----- INFORMATION PROVIDED -----

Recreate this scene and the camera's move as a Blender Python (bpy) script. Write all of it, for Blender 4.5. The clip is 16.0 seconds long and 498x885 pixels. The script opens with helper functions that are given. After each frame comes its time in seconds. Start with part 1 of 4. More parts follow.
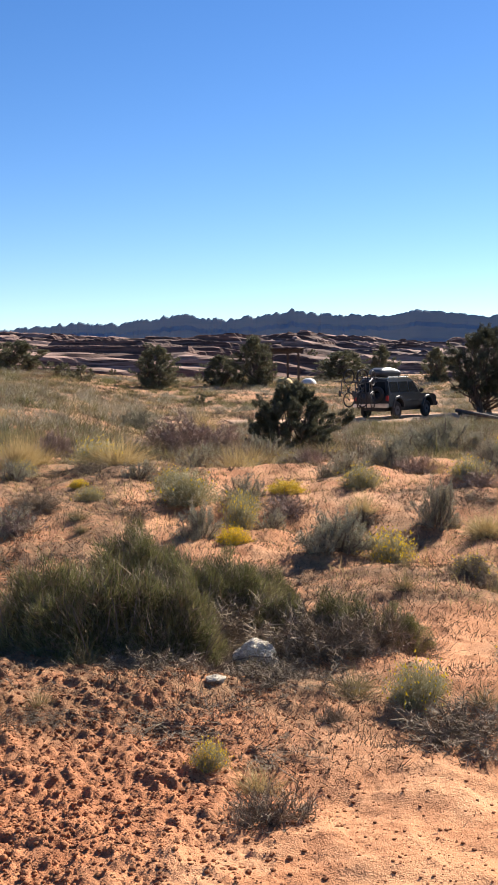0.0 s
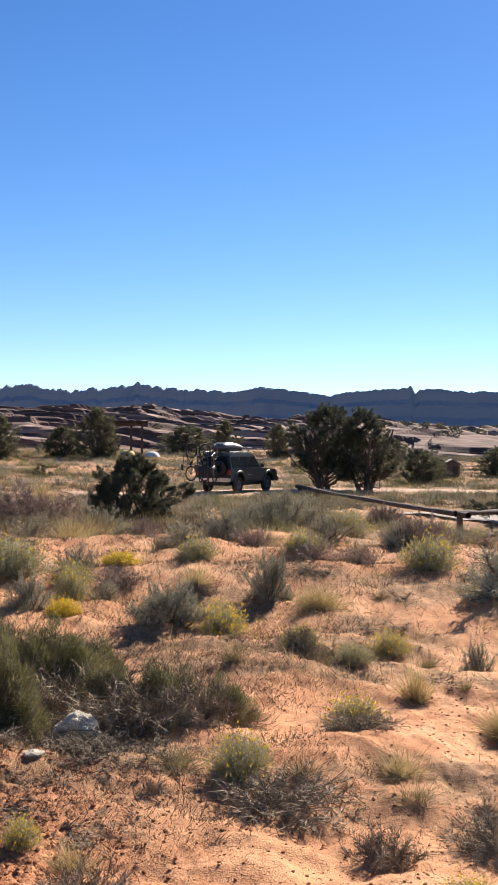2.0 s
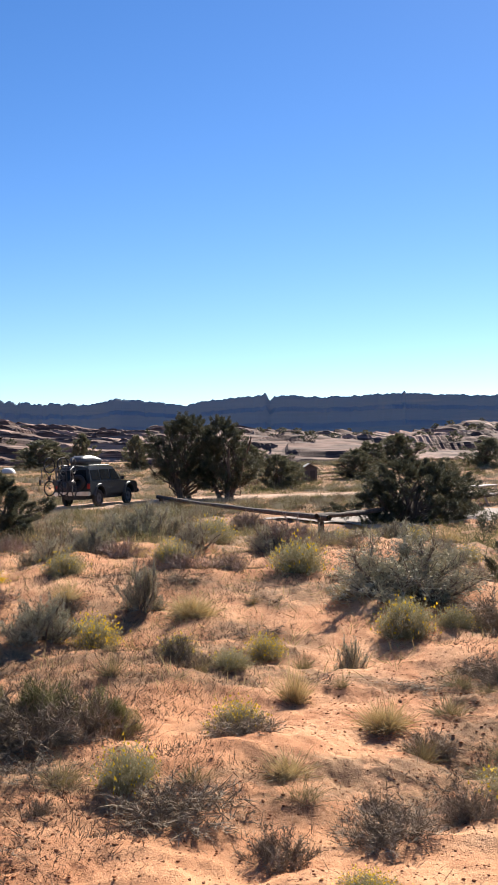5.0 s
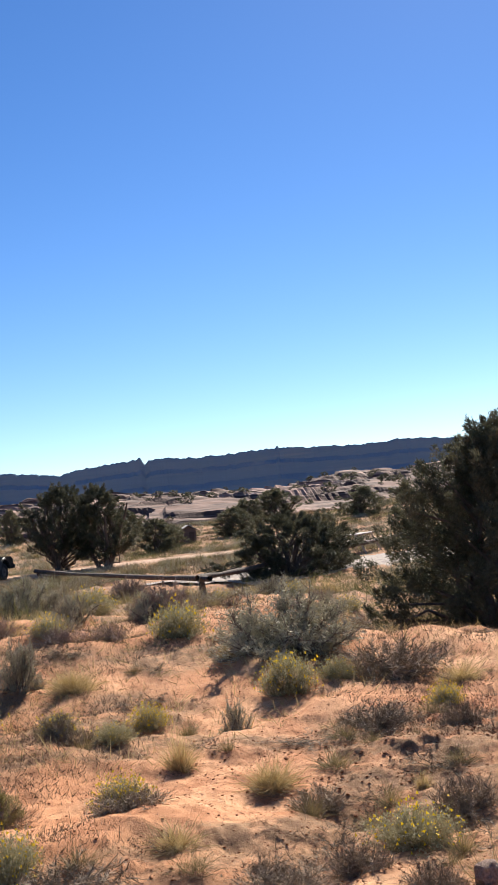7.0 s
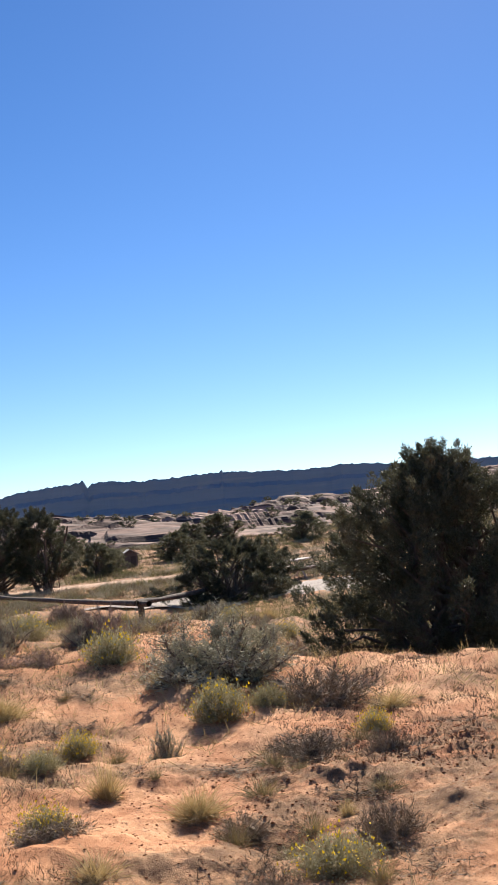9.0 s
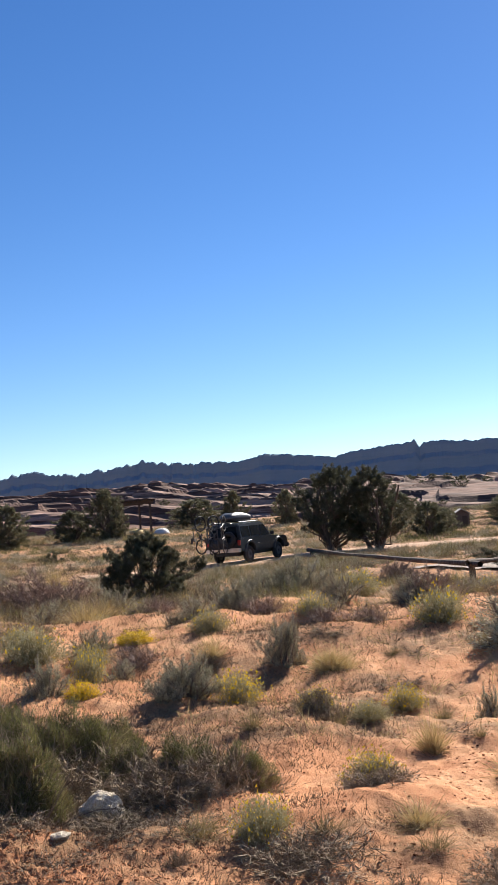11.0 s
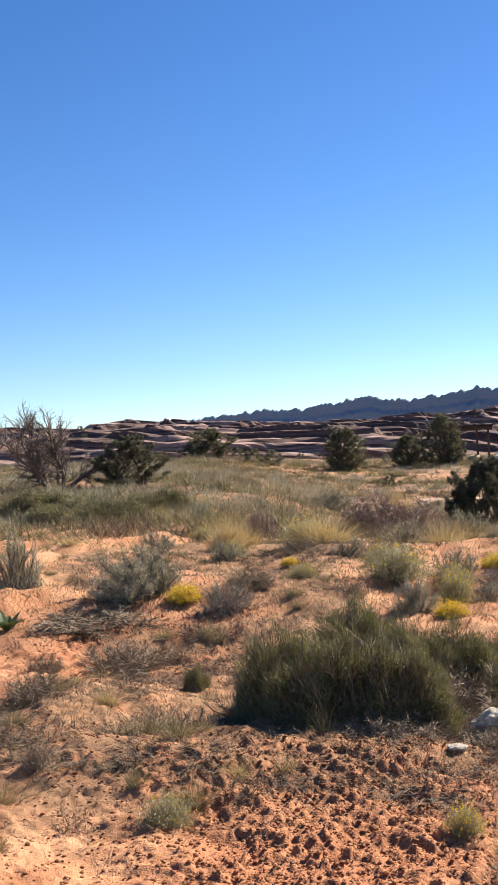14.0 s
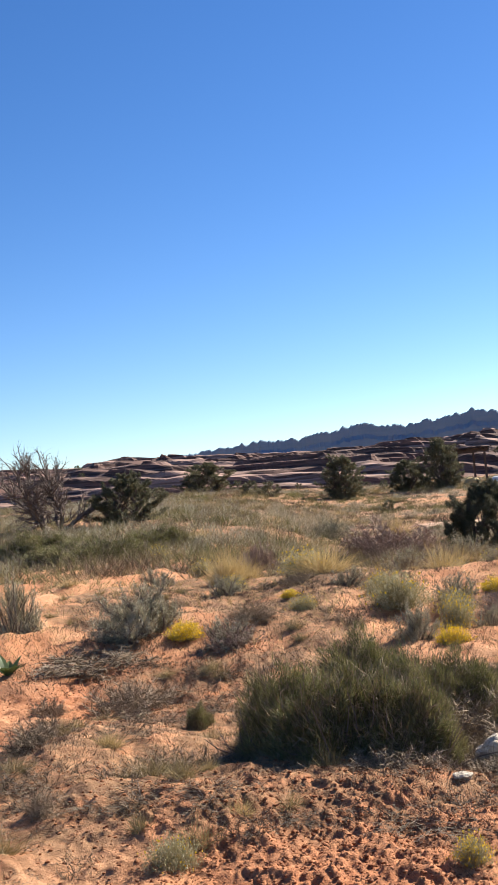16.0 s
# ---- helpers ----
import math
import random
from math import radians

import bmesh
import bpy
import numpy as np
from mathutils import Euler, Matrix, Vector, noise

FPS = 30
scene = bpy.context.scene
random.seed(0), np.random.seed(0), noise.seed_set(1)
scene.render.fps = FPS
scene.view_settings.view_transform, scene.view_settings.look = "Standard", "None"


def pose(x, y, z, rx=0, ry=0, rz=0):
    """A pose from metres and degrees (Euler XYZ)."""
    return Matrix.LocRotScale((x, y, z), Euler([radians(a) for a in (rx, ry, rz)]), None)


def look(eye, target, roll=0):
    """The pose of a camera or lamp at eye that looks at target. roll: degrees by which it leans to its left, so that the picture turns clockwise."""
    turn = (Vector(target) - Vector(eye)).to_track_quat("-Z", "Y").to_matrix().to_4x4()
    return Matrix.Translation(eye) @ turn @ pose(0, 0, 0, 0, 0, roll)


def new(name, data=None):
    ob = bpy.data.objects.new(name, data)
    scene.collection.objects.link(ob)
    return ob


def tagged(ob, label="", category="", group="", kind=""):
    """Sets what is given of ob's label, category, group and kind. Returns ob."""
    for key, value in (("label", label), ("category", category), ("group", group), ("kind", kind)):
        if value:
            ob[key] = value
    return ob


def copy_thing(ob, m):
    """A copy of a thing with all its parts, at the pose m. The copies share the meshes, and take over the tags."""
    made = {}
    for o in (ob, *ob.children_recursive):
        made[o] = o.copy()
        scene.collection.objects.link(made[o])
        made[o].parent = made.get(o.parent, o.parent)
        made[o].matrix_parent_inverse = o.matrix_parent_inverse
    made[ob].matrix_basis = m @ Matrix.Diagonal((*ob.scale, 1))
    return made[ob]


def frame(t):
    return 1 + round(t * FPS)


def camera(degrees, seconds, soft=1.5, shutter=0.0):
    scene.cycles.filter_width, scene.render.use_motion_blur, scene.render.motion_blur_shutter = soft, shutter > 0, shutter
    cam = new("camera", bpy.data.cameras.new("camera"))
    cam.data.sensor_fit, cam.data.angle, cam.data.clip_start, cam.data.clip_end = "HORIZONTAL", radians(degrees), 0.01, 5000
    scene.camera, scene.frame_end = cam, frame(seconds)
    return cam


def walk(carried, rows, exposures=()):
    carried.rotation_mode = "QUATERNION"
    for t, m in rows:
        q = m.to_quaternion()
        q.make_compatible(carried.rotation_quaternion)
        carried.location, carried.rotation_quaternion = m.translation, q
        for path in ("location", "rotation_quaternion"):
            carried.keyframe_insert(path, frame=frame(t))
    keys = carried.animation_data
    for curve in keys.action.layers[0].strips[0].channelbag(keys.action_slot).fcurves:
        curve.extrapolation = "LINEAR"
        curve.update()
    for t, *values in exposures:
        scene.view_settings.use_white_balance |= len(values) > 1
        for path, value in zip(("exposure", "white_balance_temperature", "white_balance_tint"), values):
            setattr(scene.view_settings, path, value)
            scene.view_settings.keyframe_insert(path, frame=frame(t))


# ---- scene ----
cam = camera(26.1, 16.0, soft=0.6)
PATH = [
    (0, (0.0, 0.0, 1.634), (-0.003, 1.995, 1.499), -0.6),
    (0.5, (-0.024, 0.001, 1.63), (0.079, 1.995, 1.514), -0.1),
    (1, (-0.027, 0.003, 1.603), (0.151, 1.994, 1.533), 0.4),
    (1.5, (0.037, -0.008, 1.608), (0.277, 1.978, 1.584), 0.7),
    (2, (0.082, -0.006, 1.603), (0.368, 1.974, 1.606), 0.8),
    (2.5, (0.056, -0.042, 1.607), (0.38, 1.931, 1.616), 0.5),
    (3, (-0.019, -0.033, 1.603), (0.347, 1.934, 1.611), 0.2),
    (3.5, (-0.078, -0.018, 1.599), (0.333, 1.94, 1.602), 0.1),
    (4, (-0.061, -0.01, 1.596), (0.393, 1.938, 1.597), 0.0),
    (4.2, (-0.026, 0.013, 1.59), (0.449, 1.956, 1.59), -0.1),
    (6.5, (0.017, -0.014, 1.592), (0.706, 1.861, 1.689), -5.2),
    (7, (0.061, -0.022, 1.598), (0.829, 1.82, 1.717), -5.8),
    (7.5, (0.142, -0.045, 1.602), (0.998, 1.758, 1.74), -5.9),
    (8, (0.153, -0.054, 1.6), (1.068, 1.718, 1.752), -5.7),
    (8.2, (0.139, -0.051, 1.601), (1.066, 1.715, 1.756), -5.6),
    (10.5, (0.13, -0.219, 1.611), (0.596, 1.722, 1.75), -4.6),
    (11, (0.129, -0.248, 1.613), (0.407, 1.728, 1.743), -4.4),
    (11.5, (0.094, -0.202, 1.599), (0.205, 1.791, 1.726), -4.7),
    (12, (-0.053, -0.171, 1.606), (-0.118, 1.824, 1.726), -4.4),
    (12.5, (-0.196, -0.198, 1.613), (-0.406, 1.788, 1.718), -3.7),
    (13, (-0.246, -0.194, 1.591), (-0.557, 1.78, 1.675), -3.3),
    (13.5, (-0.238, -0.193, 1.586), (-0.595, 1.774, 1.636), -3.0),
    (14, (-0.221, -0.192, 1.585), (-0.563, 1.779, 1.614), -2.8),
    (14.5, (-0.225, -0.193, 1.588), (-0.528, 1.784, 1.611), -2.9),
    (15, (-0.22, -0.195, 1.594), (-0.482, 1.787, 1.631), -3.4),
    (15.5, (-0.198, -0.178, 1.59), (-0.471, 1.802, 1.65), -4.2),
    (16, (-0.185, -0.198, 1.599), (-0.517, 1.772, 1.687), -5.3),
]
walk(cam, [(t, look(eye, target, roll)) for t, eye, target, roll in PATH],
     exposures=[(0, 1.1), (4, 1.1), (6.5, 1.02), (8, 0.97), (10.5, 0.96), (12, 1.1), (13, 1.2), (16, 1.18)])

# ---- light ----
SUN_AZ, SUN_EL = 38.0, 35.0
world = bpy.data.worlds.new("desert_sky")
scene.world = world
world.use_nodes = True
wn = world.node_tree.nodes
wl = world.node_tree.links
sky = wn.new("ShaderNodeTexSky")
sky.sky_type = "NISHITA"
sky.sun_disc = False
sky.sun_elevation = radians(SUN_EL)
sky.sun_rotation = radians(SUN_AZ)
sky.altitude = 1400
sky.air_density = 0.95
sky.dust_density = 0.12
sky.ozone_density = 3.0
deep = wn.new("ShaderNodeHueSaturation")
deep.inputs["Saturation"].default_value = 1.24
deep.inputs["Hue"].default_value = 0.508
wl.new(sky.outputs[0], deep.inputs["Color"])
wl.new(deep.outputs[0], wn["Background"].inputs[0])
wn["Background"].inputs[1].default_value = 0.067
sun_data = bpy.data.lights.new("sun", "SUN")
sun_data.energy = 6.2
sun_data.angle = radians(0.53)
sun_data.color = (1.0, 0.93, 0.82)
sun = new("sun", sun_data)
sun_way = Vector((math.sin(radians(SUN_AZ)) * math.cos(radians(SUN_EL)),
                  math.cos(radians(SUN_AZ)) * math.cos(radians(SUN_EL)), math.sin(radians(SUN_EL))))
sun.matrix_world = look((0, 0, 60), Vector((0, 0, 60)) - sun_way)


# ---- materials ----
def material(name, stops, scale=8.0, rough=0.9, bump=0.3, bump_scale=60.0, island=0.0, metal=0.0, spec=0.3, translucent=0.0,
             coords="Object", detail=6.0, stretch=(1, 1, 1)):
    """stops: colours along a noise ramp; island: how far single pieces differ in lightness."""
    m = bpy.data.materials.new(name)
    m.use_nodes = True
    n, l = m.node_tree.nodes, m.node_tree.links
    b = n["Principled BSDF"]
    b.inputs["Roughness"].default_value = rough
    b.inputs["Metallic"].default_value = metal
    b.inputs["Specular IOR Level"].default_value = spec
    tc = n.new("ShaderNodeTexCoord")
    mp = n.new("ShaderNodeMapping")
    mp.inputs["Scale"].default_value = stretch
    l.new(tc.outputs[coords], mp.inputs[0])
    nz = n.new("ShaderNodeTexNoise")
    nz.inputs["Scale"].default_value = scale
    nz.inputs["Detail"].default_value = detail
    l.new(mp.outputs[0], nz.inputs["Vector"])
    ramp = n.new("ShaderNodeValToRGB")
    el = ramp.color_ramp.elements
    while len(el) < len(stops):
        el.new(0.5)
    for i, c in enumerate(stops):
        el[i].position = 0.28 + 0.44 * i / max(1, len(stops) - 1)
        el[i].color = (*c, 1)
    l.new(nz.outputs["Fac"], ramp.inputs[0])
    col = ramp.outputs[0]
    if island:
        geo = n.new("ShaderNodeNewGeometry")
        info = n.new("ShaderNodeObjectInfo")
        add = n.new("ShaderNodeMath")
        add.operation = "ADD"
        half = n.new("ShaderNodeMath")
        half.operation = "MULTIPLY"
        half.inputs[1].default_value = 0.45
        l.new(info.outputs["Random"], half.inputs[0])
        l.new(geo.outputs["Random Per Island"], add.inputs[0])
        l.new(half.outputs[0], add.inputs[1])
        mr = n.new("ShaderNodeMapRange")
        mr.inputs["From Max"].default_value = 1.45
        mr.inputs["To Min"].default_value = 1 - island
        mr.inputs["To Max"].default_value = 1 + island
        l.new(add.outputs[0], mr.inputs[0])
        hsv = n.new("ShaderNodeHueSaturation")
        l.new(mr.outputs[0], hsv.inputs["Value"])
        l.new(col, hsv.inputs["Color"])
        col = hsv.outputs[0]
    l.new(col, b.inputs["Base Color"])
    if bump:
        nb = n.new("ShaderNodeTexNoise")
        nb.inputs["Scale"].default_value = bump_scale
        nb.inputs["Detail"].default_value = 8
        l.new(mp.outputs[0], nb.inputs["Vector"])
        bp = n.new("ShaderNodeBump")
        bp.inputs["Strength"].default_value = bump
        bp.inputs["Distance"].default_value = 0.02
        l.new(nb.outputs["Fac"], bp.inputs["Height"])
        l.new(bp.outputs[0], b.inputs["Normal"])
    if translucent:
        tr = n.new("ShaderNodeBsdfTranslucent")
        l.new(col, tr.inputs["Color"])
        mix = n.new("ShaderNodeMixShader")
        mix.inputs[0].default_value = translucent
        l.new(b.outputs[0], mix.inputs[1])
        l.new(tr.outputs[0], mix.inputs[2])
        l.new(mix.outputs[0], n["Material Output"].inputs[0])
    return m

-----

* _DIRECTIONS_: Quote, exactly and only, the lines from the first line of the data above through the line containing "import numpy as np". The pictures do not belong in it.

* _OUTPUT BELOW_:
Recreate this scene and the camera's move as a Blender Python (bpy) script. Write all of it, for Blender 4.5. The clip is 16.0 seconds long and 498x885 pixels. The script opens with helper functions that are given. After each frame comes its time in seconds. Start with part 1 of 4. More parts follow.
0.0 s
2.0 s
5.0 s
7.0 s
9.0 s
11.0 s
14.0 s
16.0 s
# ---- helpers ----
import math
import random
from math import radians

import bmesh
import bpy
import numpy as np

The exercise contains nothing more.